▶ Written task
Your task is to transcribe all of the data below exactly, omitting the images.

Start of Records provided

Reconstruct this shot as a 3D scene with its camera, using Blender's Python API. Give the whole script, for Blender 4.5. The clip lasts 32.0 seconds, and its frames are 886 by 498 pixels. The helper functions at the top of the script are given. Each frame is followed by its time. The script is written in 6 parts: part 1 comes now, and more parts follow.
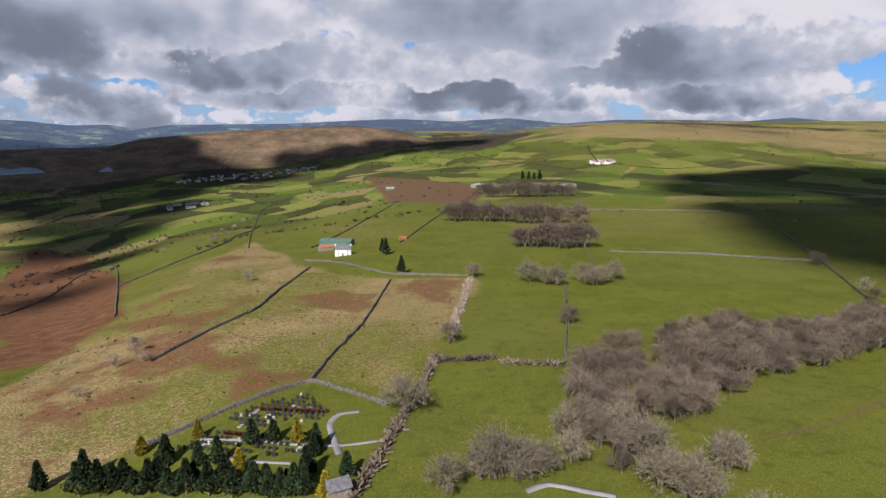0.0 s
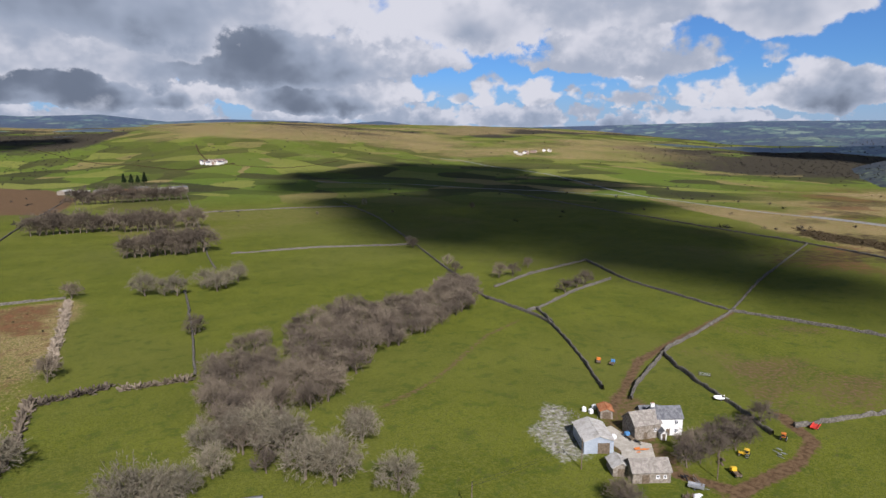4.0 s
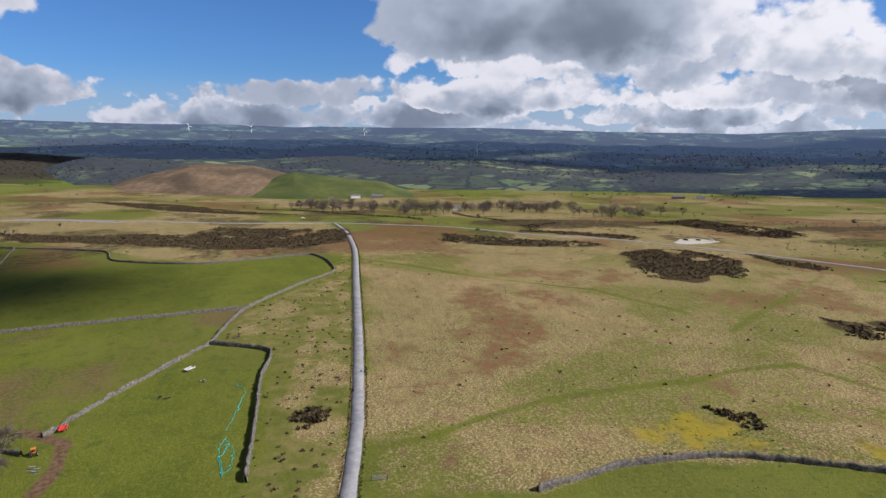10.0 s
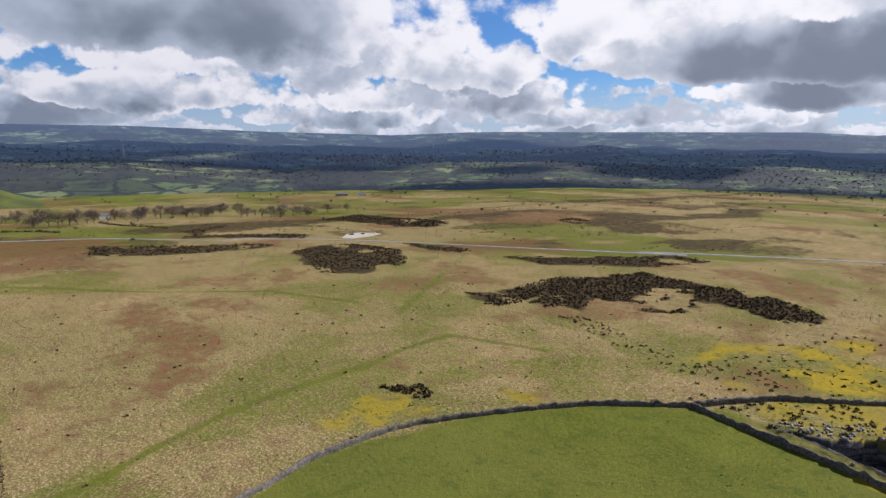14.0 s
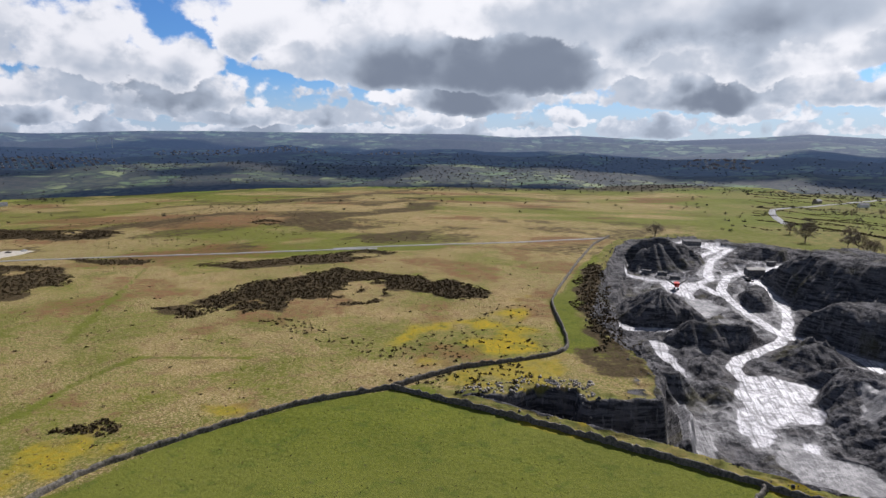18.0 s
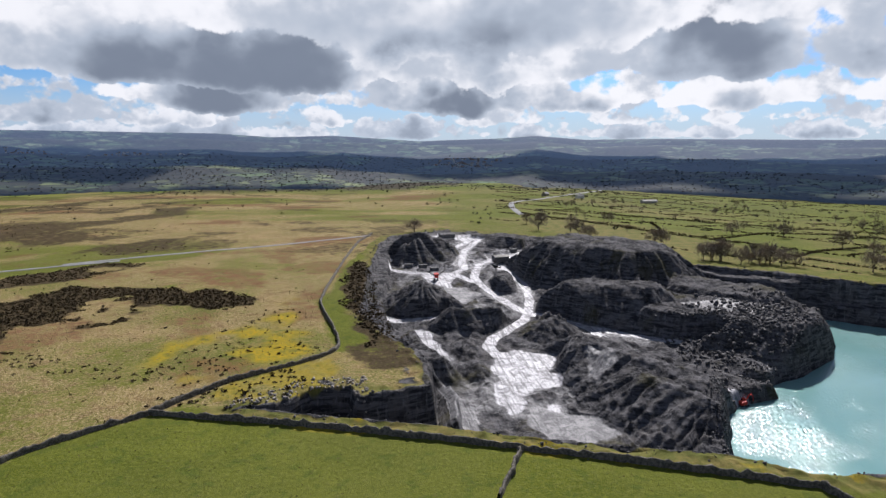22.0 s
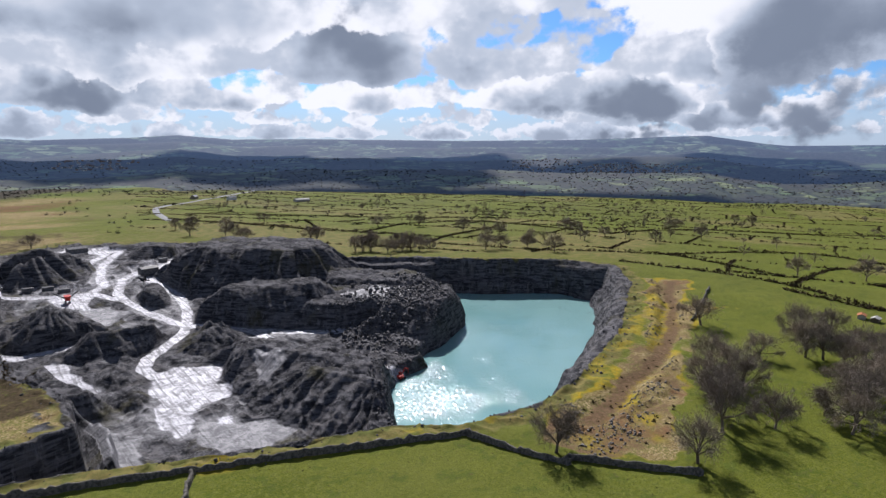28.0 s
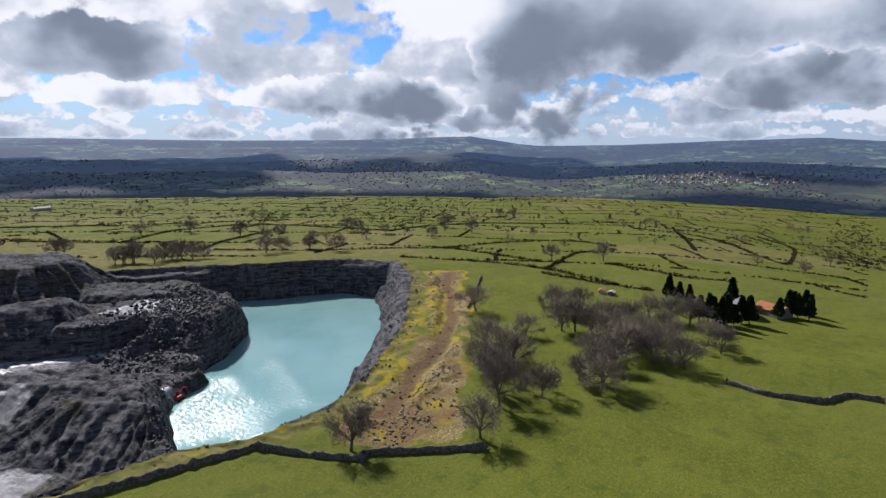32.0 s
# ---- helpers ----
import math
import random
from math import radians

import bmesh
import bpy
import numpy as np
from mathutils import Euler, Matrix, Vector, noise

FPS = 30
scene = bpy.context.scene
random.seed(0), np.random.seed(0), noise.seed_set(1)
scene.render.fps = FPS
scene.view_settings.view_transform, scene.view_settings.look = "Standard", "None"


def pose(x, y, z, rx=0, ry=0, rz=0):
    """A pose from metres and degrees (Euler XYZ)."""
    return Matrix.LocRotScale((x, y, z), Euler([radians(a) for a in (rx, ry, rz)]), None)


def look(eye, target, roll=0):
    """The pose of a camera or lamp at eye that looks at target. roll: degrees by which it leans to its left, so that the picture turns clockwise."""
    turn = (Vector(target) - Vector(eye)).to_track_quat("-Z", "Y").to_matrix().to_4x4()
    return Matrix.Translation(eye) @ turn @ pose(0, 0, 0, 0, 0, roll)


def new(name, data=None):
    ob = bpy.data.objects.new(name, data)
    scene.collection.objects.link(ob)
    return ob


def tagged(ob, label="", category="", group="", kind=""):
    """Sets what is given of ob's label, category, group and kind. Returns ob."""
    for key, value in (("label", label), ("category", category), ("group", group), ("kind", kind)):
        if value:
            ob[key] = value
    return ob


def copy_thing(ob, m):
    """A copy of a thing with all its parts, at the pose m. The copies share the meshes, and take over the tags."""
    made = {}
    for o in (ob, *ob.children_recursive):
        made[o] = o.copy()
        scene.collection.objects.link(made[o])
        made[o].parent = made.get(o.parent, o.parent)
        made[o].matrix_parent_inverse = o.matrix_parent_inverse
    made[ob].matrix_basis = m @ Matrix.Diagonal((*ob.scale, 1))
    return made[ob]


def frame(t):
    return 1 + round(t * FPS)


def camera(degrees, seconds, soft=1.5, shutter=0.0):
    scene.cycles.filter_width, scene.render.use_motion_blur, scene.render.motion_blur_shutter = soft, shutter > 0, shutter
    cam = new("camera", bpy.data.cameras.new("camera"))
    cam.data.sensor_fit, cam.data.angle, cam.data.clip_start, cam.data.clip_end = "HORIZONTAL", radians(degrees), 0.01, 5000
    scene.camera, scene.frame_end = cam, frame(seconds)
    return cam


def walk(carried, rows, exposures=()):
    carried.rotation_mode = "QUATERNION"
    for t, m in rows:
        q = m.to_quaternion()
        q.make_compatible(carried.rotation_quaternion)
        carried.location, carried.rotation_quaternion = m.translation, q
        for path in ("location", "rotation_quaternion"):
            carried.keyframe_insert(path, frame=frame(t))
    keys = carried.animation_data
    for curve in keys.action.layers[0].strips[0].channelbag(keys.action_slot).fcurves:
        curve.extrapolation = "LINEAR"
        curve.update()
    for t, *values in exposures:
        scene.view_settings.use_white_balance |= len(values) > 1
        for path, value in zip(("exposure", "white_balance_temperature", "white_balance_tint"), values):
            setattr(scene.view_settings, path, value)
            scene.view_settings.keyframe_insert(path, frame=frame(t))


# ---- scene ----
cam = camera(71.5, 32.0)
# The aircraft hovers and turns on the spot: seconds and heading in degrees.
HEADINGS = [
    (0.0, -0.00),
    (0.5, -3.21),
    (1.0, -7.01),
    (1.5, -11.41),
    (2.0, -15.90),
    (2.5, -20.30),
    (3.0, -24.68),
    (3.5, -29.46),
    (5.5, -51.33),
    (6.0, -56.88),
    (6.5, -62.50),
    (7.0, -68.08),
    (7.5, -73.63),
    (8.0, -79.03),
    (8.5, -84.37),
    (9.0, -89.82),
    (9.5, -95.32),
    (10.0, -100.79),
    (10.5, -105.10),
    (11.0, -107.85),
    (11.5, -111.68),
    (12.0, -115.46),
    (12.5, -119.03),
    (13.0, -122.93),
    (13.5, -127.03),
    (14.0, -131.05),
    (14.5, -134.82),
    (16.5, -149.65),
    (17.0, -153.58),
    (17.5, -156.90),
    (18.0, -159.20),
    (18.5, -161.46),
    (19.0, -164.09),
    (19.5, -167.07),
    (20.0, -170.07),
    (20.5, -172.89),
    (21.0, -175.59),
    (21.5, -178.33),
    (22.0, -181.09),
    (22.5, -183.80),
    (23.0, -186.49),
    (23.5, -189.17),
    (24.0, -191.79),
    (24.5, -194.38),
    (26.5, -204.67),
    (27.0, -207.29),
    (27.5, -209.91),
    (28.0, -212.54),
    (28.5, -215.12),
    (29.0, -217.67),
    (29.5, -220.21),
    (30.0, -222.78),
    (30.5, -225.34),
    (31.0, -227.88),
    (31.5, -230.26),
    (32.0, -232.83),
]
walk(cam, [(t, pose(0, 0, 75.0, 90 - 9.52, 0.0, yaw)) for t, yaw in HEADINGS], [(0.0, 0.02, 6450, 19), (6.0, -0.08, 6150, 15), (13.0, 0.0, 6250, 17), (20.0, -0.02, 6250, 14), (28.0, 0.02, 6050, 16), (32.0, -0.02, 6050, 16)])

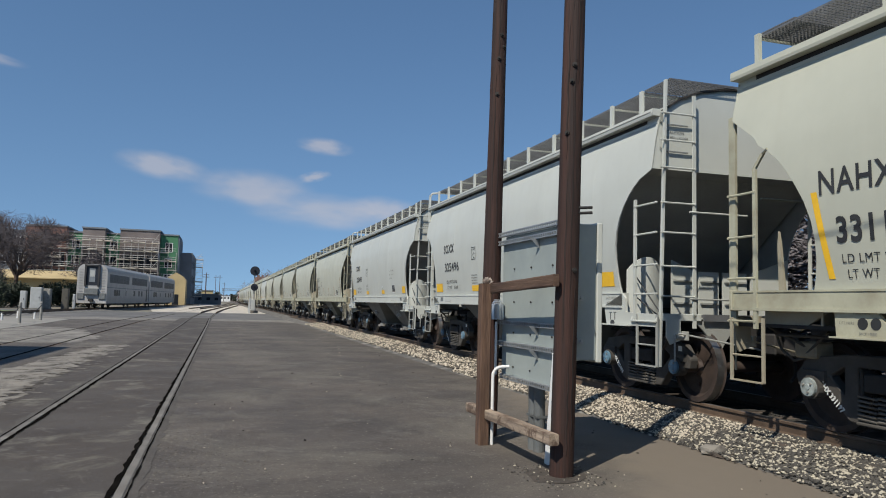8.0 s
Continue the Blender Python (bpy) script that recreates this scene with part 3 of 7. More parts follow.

End of Records provided

▶ Finished answer
Reconstruct this shot as a 3D scene with its camera, using Blender's Python API. Give the whole script, for Blender 4.5. The clip lasts 32.0 seconds, and its frames are 886 by 498 pixels. The helper functions at the top of the script are given. Each frame is followed by its time. The script is written in 6 parts: part 1 comes now, and more parts follow.
0.0 s
4.0 s
10.0 s
14.0 s
18.0 s
22.0 s
28.0 s
32.0 s
# ---- helpers ----
import math
import random
from math import radians

import bmesh
import bpy
import numpy as np
from mathutils import Euler, Matrix, Vector, noise

FPS = 30
scene = bpy.context.scene
random.seed(0), np.random.seed(0), noise.seed_set(1)
scene.render.fps = FPS
scene.view_settings.view_transform, scene.view_settings.look = "Standard", "None"


def pose(x, y, z, rx=0, ry=0, rz=0):
    """A pose from metres and degrees (Euler XYZ)."""
    return Matrix.LocRotScale((x, y, z), Euler([radians(a) for a in (rx, ry, rz)]), None)


def look(eye, target, roll=0):
    """The pose of a camera or lamp at eye that looks at target. roll: degrees by which it leans to its left, so that the picture turns clockwise."""
    turn = (Vector(target) - Vector(eye)).to_track_quat("-Z", "Y").to_matrix().to_4x4()
    return Matrix.Translation(eye) @ turn @ pose(0, 0, 0, 0, 0, roll)


def new(name, data=None):
    ob = bpy.data.objects.new(name, data)
    scene.collection.objects.link(ob)
    return ob


def tagged(ob, label="", category="", group="", kind=""):
    """Sets what is given of ob's label, category, group and kind. Returns ob."""
    for key, value in (("label", label), ("category", category), ("group", group), ("kind", kind)):
        if value:
            ob[key] = value
    return ob


def copy_thing(ob, m):
    """A copy of a thing with all its parts, at the pose m. The copies share the meshes, and take over the tags."""
    made = {}
    for o in (ob, *ob.children_recursive):
        made[o] = o.copy()
        scene.collection.objects.link(made[o])
        made[o].parent = made.get(o.parent, o.parent)
        made[o].matrix_parent_inverse = o.matrix_parent_inverse
    made[ob].matrix_basis = m @ Matrix.Diagonal((*ob.scale, 1))
    return made[ob]


def frame(t):
    return 1 + round(t * FPS)


def camera(degrees, seconds, soft=1.5, shutter=0.0):
    scene.cycles.filter_width, scene.render.use_motion_blur, scene.render.motion_blur_shutter = soft, shutter > 0, shutter
    cam = new("camera", bpy.data.cameras.new("camera"))
    cam.data.sensor_fit, cam.data.angle, cam.data.clip_start, cam.data.clip_end = "HORIZONTAL", radians(degrees), 0.01, 5000
    scene.camera, scene.frame_end = cam, frame(seconds)
    return cam


def walk(carried, rows, exposures=()):
    carried.rotation_mode = "QUATERNION"
    for t, m in rows:
        q = m.to_quaternion()
        q.make_compatible(carried.rotation_quaternion)
        carried.location, carried.rotation_quaternion = m.translation, q
        for path in ("location", "rotation_quaternion"):
            carried.keyframe_insert(path, frame=frame(t))
    keys = carried.animation_data
    for curve in keys.action.layers[0].strips[0].channelbag(keys.action_slot).fcurves:
        curve.extrapolation = "LINEAR"
        curve.update()
    for t, *values in exposures:
        scene.view_settings.use_white_balance |= len(values) > 1
        for path, value in zip(("exposure", "white_balance_temperature", "white_balance_tint"), values):
            setattr(scene.view_settings, path, value)
            scene.view_settings.keyframe_insert(path, frame=frame(t))


# ---- scene ----
cam = camera(71.5, 32.0)
# The aircraft hovers and turns on the spot: seconds and heading in degrees.
HEADINGS = [
    (0.0, -0.00),
    (0.5, -3.21),
    (1.0, -7.01),
    (1.5, -11.41),
    (2.0, -15.90),
    (2.5, -20.30),
    (3.0, -24.68),
    (3.5, -29.46),
    (5.5, -51.33),
    (6.0, -56.88),
    (6.5, -62.50),
    (7.0, -68.08),
    (7.5, -73.63),
    (8.0, -79.03),
    (8.5, -84.37),
    (9.0, -89.82),
    (9.5, -95.32),
    (10.0, -100.79),
    (10.5, -105.10),
    (11.0, -107.85),
    (11.5, -111.68),
    (12.0, -115.46),
    (12.5, -119.03),
    (13.0, -122.93),
    (13.5, -127.03),
    (14.0, -131.05),
    (14.5, -134.82),
    (16.5, -149.65),
    (17.0, -153.58),
    (17.5, -156.90),
    (18.0, -159.20),
    (18.5, -161.46),
    (19.0, -164.09),
    (19.5, -167.07),
    (20.0, -170.07),
    (20.5, -172.89),
    (21.0, -175.59),
    (21.5, -178.33),
    (22.0, -181.09),
    (22.5, -183.80),
    (23.0, -186.49),
    (23.5, -189.17),
    (24.0, -191.79),
    (24.5, -194.38),
    (26.5, -204.67),
    (27.0, -207.29),
    (27.5, -209.91),
    (28.0, -212.54),
    (28.5, -215.12),
    (29.0, -217.67),
    (29.5, -220.21),
    (30.0, -222.78),
    (30.5, -225.34),
    (31.0, -227.88),
    (31.5, -230.26),
    (32.0, -232.83),
]
walk(cam, [(t, pose(0, 0, 75.0, 90 - 9.52, 0.0, yaw)) for t, yaw in HEADINGS], [(0.0, 0.02, 6450, 19), (6.0, -0.08, 6150, 15), (13.0, 0.0, 6250, 17), (20.0, -0.02, 6250, 14), (28.0, 0.02, 6050, 16), (32.0, -0.02, 6050, 16)])

8.0 s
Continue the Blender Python (bpy) script that recreates this scene with part 3 of 7. More parts follow.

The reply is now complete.